* START Dataset extract *

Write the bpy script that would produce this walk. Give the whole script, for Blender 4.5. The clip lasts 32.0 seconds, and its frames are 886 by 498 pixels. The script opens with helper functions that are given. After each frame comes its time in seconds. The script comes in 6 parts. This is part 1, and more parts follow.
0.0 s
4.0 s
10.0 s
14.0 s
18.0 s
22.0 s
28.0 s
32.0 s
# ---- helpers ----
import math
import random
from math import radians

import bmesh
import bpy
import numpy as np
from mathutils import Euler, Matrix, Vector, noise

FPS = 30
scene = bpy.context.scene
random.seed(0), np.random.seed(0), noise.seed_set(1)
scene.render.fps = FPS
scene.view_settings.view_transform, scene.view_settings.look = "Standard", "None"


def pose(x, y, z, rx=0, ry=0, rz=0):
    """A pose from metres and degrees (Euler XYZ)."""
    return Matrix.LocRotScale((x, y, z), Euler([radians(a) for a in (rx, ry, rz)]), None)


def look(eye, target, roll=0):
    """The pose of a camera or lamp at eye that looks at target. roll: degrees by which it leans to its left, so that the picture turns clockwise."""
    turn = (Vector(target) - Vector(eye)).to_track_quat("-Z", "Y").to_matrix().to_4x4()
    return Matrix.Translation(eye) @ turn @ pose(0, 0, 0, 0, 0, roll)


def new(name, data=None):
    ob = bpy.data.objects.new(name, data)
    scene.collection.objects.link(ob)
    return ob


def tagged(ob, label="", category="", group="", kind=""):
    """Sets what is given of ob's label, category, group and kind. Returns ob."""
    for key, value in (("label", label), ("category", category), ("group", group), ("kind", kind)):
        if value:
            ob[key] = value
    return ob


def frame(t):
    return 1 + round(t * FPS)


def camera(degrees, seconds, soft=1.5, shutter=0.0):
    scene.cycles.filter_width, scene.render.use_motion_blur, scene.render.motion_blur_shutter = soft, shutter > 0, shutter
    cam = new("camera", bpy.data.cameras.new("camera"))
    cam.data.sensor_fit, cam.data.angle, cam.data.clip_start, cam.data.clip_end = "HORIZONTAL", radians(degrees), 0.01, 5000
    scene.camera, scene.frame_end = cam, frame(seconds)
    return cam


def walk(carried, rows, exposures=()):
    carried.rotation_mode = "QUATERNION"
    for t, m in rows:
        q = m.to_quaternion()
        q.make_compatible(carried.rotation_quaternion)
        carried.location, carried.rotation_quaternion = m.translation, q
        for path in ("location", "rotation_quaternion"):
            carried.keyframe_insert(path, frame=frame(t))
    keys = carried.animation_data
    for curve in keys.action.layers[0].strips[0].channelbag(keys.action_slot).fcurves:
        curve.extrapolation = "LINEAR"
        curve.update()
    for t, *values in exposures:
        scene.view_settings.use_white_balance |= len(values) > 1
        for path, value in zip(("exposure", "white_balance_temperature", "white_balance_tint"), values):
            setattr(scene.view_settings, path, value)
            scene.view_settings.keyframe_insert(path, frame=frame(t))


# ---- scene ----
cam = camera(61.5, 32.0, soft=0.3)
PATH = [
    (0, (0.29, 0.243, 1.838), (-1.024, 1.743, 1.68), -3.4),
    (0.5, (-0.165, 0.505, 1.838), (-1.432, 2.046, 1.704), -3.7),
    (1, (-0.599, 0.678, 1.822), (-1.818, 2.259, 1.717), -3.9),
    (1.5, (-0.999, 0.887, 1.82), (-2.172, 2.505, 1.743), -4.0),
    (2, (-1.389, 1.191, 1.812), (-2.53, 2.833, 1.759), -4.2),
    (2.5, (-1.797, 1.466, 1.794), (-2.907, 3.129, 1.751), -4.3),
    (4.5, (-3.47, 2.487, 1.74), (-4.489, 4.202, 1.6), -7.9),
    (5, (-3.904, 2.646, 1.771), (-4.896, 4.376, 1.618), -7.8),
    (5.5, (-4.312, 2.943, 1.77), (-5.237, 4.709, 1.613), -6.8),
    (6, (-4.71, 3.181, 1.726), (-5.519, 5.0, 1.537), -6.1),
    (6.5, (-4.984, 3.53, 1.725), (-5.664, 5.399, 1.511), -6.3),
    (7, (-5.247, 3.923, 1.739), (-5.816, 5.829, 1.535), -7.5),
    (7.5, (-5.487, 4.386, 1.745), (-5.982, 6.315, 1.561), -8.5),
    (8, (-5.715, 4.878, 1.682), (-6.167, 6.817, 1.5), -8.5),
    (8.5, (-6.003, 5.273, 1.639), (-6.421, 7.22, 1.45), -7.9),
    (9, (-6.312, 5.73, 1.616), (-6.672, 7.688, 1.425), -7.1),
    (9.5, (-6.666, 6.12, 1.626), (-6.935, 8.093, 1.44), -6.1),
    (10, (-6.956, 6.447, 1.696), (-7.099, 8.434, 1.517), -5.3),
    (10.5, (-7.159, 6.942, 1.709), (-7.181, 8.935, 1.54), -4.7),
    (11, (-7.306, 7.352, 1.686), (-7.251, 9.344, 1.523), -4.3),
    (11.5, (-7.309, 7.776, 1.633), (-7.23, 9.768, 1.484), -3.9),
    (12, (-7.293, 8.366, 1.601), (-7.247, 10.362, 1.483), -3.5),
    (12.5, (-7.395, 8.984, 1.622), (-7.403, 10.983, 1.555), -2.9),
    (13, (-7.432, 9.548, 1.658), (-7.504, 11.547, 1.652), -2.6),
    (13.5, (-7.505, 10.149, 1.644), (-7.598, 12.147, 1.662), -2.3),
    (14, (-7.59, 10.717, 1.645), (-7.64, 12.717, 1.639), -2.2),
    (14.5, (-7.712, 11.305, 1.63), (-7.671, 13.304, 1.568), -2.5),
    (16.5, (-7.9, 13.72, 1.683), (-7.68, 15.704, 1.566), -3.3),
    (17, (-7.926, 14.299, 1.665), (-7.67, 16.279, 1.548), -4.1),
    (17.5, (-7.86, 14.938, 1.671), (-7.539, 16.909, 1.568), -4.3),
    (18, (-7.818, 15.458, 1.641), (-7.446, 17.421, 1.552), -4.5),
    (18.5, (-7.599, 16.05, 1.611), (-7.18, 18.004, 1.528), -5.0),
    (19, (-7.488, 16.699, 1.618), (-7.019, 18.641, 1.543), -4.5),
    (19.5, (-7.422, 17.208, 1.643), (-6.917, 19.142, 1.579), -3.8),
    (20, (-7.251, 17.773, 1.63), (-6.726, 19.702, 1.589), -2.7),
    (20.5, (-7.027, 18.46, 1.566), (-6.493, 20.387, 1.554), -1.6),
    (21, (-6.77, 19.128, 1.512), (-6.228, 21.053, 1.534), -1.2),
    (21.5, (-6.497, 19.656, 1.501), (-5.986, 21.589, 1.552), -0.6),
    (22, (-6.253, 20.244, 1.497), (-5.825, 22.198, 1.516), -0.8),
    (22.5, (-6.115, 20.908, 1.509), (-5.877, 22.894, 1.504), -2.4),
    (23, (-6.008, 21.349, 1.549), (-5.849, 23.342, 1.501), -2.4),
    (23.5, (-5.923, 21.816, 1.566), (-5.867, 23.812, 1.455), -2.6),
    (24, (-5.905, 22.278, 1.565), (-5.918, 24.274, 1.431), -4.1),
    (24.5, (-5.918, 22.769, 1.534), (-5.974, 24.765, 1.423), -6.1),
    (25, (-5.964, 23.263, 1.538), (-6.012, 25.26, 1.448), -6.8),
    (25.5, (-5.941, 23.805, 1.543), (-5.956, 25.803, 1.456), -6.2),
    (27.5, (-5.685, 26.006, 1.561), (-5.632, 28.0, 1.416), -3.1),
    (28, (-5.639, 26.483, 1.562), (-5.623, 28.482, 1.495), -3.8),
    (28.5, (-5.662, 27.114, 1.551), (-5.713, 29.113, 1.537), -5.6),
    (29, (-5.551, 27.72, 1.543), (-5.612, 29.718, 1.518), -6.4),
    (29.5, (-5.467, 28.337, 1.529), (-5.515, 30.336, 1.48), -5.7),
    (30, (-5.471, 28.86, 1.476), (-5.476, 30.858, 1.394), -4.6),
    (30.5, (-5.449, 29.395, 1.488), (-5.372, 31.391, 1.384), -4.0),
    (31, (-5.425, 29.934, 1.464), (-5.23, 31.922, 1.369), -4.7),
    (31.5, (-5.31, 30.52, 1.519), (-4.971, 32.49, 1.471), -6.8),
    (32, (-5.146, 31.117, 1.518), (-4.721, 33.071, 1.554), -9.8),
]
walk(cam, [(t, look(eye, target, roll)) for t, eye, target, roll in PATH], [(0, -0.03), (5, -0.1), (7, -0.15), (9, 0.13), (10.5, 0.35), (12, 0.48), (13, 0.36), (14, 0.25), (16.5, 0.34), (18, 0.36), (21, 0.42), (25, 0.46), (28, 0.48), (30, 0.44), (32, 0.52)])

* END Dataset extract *

> _Exercise description_:
The lines from the one containing "scene = bpy.context.scene" to the one containing "pose from metres", both included, are to be extracted exactly; give no other line.

> _Task result_:
scene = bpy.context.scene
random.seed(0), np.random.seed(0), noise.seed_set(1)
scene.render.fps = FPS
scene.view_settings.view_transform, scene.view_settings.look = "Standard", "None"


def pose(x, y, z, rx=0, ry=0, rz=0):
    """A pose from metres and degrees (Euler XYZ)."""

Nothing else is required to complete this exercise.